● AVAILABLE DATA:
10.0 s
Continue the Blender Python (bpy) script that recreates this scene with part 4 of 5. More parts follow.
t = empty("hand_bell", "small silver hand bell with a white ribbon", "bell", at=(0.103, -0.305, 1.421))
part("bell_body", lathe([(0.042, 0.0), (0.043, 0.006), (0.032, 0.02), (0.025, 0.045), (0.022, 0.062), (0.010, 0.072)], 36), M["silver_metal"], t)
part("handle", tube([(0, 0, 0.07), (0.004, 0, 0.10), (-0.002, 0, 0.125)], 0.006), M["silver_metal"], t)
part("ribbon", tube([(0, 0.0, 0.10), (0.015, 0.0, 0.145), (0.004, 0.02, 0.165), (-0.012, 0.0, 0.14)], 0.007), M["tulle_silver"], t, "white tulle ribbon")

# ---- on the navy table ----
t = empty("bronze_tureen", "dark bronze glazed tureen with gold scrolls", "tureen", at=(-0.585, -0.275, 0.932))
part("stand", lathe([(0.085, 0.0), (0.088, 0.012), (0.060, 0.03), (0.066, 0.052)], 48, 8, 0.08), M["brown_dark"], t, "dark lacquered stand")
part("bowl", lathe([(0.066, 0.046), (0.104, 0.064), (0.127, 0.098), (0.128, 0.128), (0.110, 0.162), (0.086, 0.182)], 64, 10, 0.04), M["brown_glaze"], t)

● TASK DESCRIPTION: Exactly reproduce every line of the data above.

● SOLUTION FOR THIS TASK:
10.0 s
Continue the Blender Python (bpy) script that recreates this scene with part 4 of 5. More parts follow.
t = empty("hand_bell", "small silver hand bell with a white ribbon", "bell", at=(0.103, -0.305, 1.421))
part("bell_body", lathe([(0.042, 0.0), (0.043, 0.006), (0.032, 0.02), (0.025, 0.045), (0.022, 0.062), (0.010, 0.072)], 36), M["silver_metal"], t)
part("handle", tube([(0, 0, 0.07), (0.004, 0, 0.10), (-0.002, 0, 0.125)], 0.006), M["silver_metal"], t)
part("ribbon", tube([(0, 0.0, 0.10), (0.015, 0.0, 0.145), (0.004, 0.02, 0.165), (-0.012, 0.0, 0.14)], 0.007), M["tulle_silver"], t, "white tulle ribbon")

# ---- on the navy table ----
t = empty("bronze_tureen", "dark bronze glazed tureen with gold scrolls", "tureen", at=(-0.585, -0.275, 0.932))
part("stand", lathe([(0.085, 0.0), (0.088, 0.012), (0.060, 0.03), (0.066, 0.052)], 48, 8, 0.08), M["brown_dark"], t, "dark lacquered stand")
part("bowl", lathe([(0.066, 0.046), (0.104, 0.064), (0.127, 0.098), (0.128, 0.128), (0.110, 0.162), (0.086, 0.182)], 64, 10, 0.04), M["brown_glaze"], t)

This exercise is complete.